Pull out every line containing the string "recreates".

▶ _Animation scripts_
==================================================

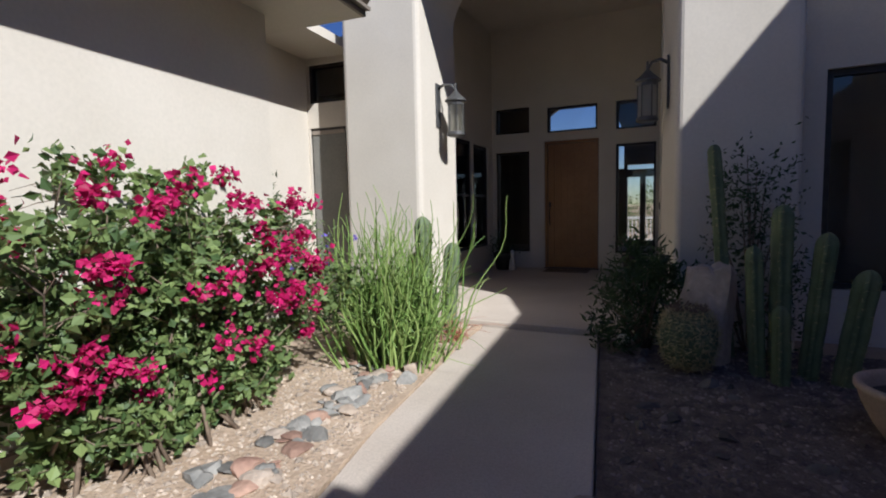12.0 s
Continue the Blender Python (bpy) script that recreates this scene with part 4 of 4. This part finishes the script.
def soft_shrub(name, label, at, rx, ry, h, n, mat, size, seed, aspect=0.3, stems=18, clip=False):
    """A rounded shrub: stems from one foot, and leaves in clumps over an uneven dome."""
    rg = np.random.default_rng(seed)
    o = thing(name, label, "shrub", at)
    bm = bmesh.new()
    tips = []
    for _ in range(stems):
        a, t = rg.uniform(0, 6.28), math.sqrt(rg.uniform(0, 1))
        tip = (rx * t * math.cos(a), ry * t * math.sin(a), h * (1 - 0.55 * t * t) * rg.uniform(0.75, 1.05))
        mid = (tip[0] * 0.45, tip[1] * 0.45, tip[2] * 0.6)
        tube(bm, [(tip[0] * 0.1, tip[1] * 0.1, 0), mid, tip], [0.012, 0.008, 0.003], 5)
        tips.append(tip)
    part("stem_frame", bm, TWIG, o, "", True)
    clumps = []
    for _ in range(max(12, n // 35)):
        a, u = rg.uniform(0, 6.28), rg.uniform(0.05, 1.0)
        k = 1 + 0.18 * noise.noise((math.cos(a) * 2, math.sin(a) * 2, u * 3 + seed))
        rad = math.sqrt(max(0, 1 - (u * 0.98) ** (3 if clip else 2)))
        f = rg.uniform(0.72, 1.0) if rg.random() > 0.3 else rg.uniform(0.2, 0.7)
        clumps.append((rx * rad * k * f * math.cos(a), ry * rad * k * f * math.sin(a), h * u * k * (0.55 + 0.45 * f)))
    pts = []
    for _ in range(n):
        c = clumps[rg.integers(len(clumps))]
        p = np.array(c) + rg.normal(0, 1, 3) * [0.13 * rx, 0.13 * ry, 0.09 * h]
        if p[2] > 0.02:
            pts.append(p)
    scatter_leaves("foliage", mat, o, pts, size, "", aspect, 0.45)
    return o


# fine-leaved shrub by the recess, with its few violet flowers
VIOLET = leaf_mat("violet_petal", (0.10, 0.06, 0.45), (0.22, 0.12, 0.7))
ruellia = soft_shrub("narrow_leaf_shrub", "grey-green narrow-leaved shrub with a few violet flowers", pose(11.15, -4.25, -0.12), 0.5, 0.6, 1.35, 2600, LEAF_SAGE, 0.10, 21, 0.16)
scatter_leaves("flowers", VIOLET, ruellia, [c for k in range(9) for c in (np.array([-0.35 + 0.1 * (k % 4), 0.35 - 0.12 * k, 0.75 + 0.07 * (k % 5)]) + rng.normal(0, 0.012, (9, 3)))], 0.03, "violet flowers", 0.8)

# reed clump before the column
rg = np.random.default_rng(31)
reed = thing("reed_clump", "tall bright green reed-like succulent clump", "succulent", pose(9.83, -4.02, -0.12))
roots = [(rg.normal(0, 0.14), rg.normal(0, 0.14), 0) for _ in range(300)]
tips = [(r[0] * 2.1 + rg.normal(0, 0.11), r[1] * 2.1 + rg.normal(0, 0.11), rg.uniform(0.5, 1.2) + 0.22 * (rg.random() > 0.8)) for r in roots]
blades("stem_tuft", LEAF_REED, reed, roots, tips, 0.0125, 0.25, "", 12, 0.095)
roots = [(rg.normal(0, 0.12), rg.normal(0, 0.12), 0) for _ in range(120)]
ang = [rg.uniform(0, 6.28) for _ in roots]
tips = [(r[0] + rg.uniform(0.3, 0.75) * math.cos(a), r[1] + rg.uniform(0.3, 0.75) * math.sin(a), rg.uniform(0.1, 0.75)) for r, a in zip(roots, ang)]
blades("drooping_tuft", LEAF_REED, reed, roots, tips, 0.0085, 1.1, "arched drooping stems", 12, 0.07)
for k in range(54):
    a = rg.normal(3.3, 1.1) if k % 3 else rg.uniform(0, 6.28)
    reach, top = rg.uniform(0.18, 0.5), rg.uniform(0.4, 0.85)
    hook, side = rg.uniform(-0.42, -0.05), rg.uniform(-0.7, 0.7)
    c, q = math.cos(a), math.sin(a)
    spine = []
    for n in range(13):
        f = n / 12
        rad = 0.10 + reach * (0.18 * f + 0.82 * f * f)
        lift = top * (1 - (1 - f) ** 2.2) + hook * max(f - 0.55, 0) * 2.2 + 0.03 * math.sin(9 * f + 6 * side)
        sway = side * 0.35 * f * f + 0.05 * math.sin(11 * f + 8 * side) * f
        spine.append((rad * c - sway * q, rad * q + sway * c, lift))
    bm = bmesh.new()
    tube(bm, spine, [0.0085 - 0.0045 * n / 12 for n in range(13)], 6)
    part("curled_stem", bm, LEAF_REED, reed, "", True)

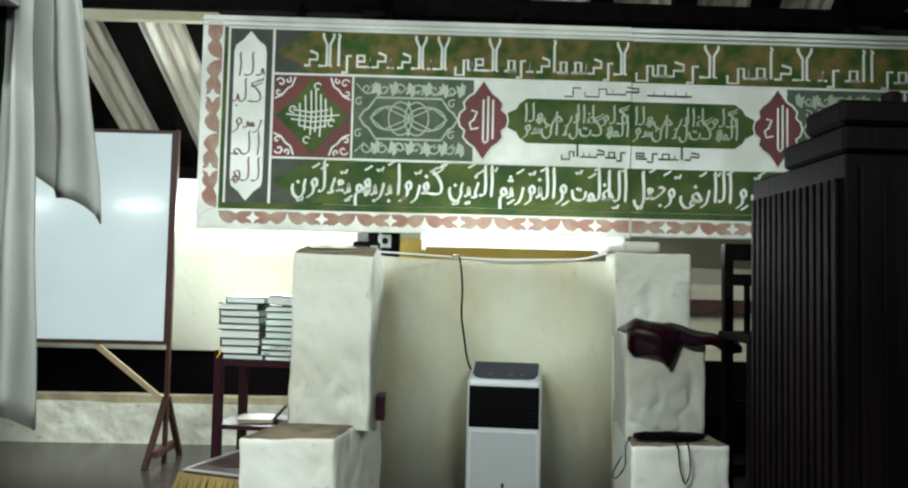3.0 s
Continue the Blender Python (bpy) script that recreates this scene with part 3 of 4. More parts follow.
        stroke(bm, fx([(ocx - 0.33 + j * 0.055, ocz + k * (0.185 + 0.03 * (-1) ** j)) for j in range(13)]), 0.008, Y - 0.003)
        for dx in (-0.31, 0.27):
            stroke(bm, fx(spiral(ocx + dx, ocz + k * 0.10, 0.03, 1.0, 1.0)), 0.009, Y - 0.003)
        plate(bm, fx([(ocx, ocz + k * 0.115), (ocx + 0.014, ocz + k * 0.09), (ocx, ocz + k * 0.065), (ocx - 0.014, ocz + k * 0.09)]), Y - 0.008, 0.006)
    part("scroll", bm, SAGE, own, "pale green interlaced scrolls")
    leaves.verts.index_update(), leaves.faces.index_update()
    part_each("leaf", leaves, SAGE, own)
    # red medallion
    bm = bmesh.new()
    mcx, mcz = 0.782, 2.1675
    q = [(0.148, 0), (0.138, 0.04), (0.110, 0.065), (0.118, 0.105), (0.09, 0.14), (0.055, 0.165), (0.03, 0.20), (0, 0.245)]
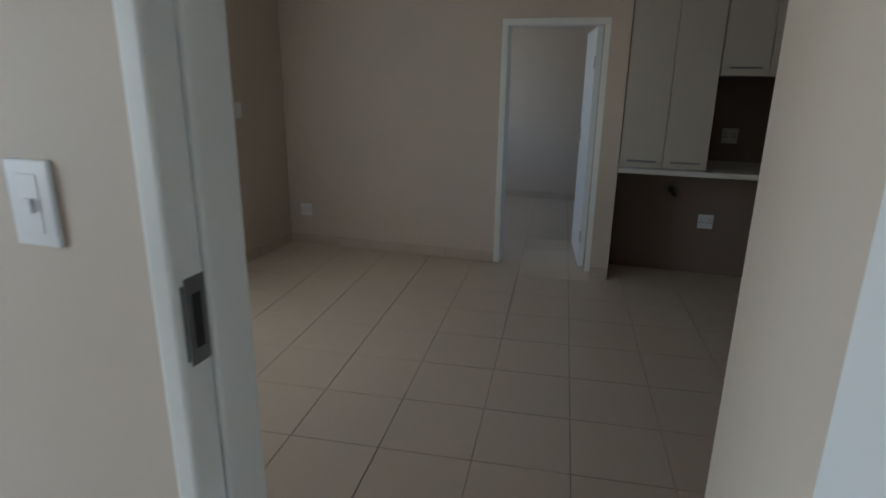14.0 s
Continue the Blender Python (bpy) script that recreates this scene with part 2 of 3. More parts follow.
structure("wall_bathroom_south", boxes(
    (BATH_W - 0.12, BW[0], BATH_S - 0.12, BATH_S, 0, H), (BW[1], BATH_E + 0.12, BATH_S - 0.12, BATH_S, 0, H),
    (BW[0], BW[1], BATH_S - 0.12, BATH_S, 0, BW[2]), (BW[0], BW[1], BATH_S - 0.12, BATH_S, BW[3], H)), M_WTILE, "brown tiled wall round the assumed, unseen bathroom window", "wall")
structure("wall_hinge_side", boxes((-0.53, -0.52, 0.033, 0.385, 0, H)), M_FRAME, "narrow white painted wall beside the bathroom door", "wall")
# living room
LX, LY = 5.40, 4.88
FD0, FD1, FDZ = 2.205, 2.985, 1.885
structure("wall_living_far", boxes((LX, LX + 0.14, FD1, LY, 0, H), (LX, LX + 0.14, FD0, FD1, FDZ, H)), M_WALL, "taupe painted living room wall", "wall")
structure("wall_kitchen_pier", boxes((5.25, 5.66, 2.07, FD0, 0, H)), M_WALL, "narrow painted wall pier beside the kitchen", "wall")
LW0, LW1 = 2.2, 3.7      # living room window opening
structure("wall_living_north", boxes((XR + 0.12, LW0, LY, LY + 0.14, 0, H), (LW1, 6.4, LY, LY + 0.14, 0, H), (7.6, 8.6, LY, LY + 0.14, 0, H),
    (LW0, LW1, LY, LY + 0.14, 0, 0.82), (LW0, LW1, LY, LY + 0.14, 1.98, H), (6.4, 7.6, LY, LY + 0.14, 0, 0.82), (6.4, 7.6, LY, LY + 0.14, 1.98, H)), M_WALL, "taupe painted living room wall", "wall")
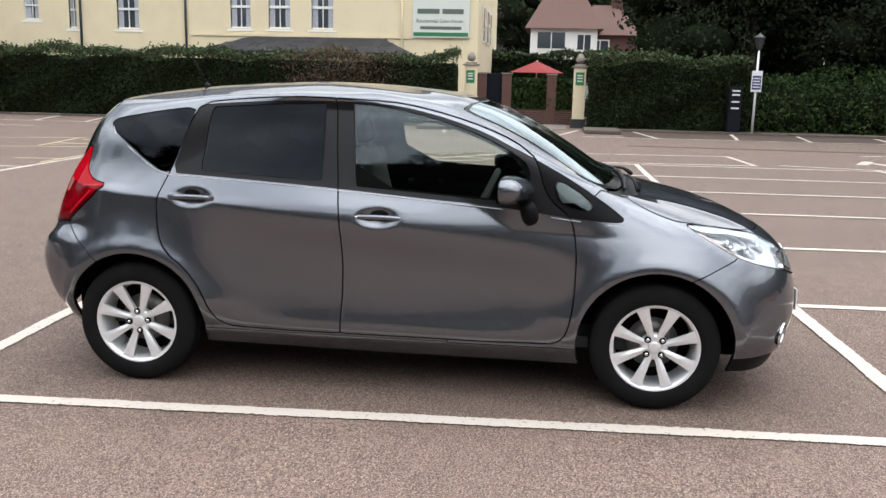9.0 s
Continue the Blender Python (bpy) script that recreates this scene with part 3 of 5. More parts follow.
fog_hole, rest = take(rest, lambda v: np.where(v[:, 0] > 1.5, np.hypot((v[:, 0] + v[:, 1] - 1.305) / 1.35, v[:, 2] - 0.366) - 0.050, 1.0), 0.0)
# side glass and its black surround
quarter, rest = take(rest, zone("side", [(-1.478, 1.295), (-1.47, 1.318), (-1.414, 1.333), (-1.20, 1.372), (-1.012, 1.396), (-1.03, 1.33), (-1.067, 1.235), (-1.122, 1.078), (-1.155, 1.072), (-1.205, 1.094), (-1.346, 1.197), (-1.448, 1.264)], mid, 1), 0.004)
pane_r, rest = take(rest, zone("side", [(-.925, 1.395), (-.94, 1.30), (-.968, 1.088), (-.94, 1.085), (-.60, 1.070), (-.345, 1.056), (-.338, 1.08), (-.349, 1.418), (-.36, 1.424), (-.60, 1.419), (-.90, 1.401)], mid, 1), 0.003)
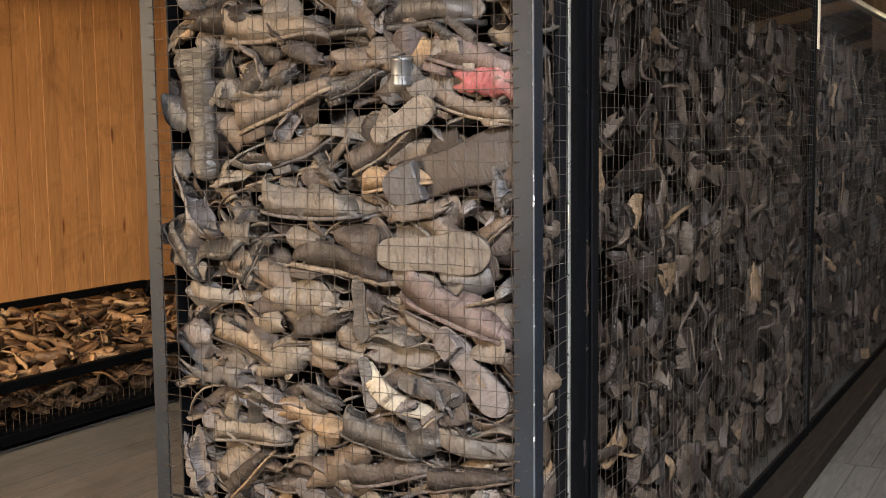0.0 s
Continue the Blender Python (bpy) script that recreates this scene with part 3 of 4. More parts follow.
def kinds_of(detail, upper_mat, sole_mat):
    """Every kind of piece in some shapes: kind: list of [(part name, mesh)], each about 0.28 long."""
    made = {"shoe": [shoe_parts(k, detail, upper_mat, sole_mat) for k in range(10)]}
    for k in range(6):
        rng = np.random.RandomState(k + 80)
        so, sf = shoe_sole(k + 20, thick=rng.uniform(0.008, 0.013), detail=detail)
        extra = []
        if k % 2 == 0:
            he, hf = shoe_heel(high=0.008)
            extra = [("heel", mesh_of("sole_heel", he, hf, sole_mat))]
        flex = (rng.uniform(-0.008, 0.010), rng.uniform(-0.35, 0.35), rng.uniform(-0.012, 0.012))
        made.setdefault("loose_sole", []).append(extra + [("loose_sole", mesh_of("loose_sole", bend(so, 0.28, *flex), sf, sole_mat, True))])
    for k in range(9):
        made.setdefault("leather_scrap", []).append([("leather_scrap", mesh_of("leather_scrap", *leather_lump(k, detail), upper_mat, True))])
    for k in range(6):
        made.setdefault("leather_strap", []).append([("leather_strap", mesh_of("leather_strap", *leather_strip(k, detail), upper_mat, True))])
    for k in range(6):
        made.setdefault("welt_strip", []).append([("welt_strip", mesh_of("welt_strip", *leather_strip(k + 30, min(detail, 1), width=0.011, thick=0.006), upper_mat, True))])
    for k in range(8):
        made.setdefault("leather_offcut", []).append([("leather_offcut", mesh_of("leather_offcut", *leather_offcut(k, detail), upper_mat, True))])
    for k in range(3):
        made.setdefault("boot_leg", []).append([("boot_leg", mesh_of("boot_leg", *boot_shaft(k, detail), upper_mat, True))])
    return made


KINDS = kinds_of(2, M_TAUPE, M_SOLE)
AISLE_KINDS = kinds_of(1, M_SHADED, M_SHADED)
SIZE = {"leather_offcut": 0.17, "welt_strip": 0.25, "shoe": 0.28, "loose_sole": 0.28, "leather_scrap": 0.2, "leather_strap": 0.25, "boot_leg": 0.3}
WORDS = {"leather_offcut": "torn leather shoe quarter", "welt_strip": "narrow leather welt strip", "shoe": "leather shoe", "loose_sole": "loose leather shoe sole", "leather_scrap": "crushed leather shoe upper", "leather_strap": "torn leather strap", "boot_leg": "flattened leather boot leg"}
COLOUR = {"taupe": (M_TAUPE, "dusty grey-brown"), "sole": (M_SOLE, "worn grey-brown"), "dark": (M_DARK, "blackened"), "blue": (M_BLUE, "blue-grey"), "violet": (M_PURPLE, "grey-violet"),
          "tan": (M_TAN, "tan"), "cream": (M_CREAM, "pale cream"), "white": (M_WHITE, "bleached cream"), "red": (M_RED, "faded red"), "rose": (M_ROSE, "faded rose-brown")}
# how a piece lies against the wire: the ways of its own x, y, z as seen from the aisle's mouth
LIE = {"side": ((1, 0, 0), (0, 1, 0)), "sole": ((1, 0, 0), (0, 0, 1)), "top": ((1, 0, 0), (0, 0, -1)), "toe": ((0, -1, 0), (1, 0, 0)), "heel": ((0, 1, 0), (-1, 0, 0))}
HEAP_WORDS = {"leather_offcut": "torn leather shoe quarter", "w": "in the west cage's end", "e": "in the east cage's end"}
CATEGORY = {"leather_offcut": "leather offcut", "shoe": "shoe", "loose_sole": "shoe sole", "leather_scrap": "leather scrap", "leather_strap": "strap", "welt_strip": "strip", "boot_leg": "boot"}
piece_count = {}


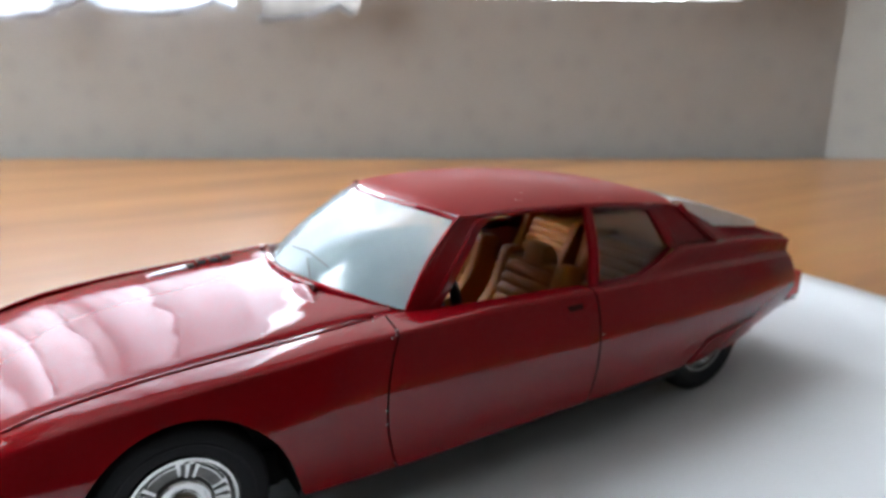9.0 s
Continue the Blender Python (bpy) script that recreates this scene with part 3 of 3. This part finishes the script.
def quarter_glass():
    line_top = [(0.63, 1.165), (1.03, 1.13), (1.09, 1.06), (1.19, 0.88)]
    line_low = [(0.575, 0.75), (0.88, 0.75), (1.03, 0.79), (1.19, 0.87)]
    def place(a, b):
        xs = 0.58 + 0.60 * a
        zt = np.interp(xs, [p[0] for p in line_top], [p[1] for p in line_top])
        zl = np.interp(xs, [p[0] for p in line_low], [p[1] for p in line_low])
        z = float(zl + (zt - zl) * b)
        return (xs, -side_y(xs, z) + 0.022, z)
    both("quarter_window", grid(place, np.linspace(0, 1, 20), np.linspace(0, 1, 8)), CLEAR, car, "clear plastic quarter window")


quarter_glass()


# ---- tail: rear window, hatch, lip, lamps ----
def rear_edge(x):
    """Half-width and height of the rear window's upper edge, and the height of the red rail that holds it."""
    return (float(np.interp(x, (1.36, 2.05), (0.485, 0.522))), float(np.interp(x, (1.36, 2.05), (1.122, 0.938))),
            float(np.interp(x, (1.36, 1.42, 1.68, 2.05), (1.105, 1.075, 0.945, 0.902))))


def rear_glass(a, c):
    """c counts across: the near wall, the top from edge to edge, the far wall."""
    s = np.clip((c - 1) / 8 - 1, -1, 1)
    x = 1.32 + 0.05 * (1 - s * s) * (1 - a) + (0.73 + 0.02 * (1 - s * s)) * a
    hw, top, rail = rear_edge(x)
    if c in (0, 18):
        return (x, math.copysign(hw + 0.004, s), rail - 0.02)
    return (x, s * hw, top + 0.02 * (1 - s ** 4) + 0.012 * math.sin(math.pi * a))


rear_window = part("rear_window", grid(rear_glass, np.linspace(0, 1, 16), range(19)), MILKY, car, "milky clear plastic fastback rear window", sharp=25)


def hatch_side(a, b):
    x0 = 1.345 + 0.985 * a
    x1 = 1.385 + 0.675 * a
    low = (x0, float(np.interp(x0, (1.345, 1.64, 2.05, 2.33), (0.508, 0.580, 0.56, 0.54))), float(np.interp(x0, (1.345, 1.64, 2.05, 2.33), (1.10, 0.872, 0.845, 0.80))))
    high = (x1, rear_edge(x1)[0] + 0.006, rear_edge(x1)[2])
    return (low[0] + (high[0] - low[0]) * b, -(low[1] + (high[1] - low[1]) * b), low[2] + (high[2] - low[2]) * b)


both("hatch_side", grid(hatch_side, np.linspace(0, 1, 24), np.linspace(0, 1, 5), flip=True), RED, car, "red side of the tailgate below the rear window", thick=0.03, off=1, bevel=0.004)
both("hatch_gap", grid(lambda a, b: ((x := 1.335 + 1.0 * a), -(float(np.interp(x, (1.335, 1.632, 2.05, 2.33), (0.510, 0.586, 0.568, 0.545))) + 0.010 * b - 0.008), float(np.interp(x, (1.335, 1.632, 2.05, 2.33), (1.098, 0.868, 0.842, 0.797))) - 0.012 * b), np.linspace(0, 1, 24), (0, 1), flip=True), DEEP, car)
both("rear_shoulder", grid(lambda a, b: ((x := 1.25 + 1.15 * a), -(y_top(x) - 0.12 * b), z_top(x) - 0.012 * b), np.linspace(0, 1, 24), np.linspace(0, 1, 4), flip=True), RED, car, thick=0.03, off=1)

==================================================

▶ _Response_
Continue the Blender Python (bpy) script that recreates this scene with part 4 of 4. This part finishes the script.
Continue the Blender Python (bpy) script that recreates this scene with part 3 of 4. More parts follow.
Continue the Blender Python (bpy) script that recreates this scene with part 2 of 3. More parts follow.
Continue the Blender Python (bpy) script that recreates this scene with part 3 of 5. More parts follow.
Continue the Blender Python (bpy) script that recreates this scene with part 3 of 4. More parts follow.
Continue the Blender Python (bpy) script that recreates this scene with part 3 of 3. This part finishes the script.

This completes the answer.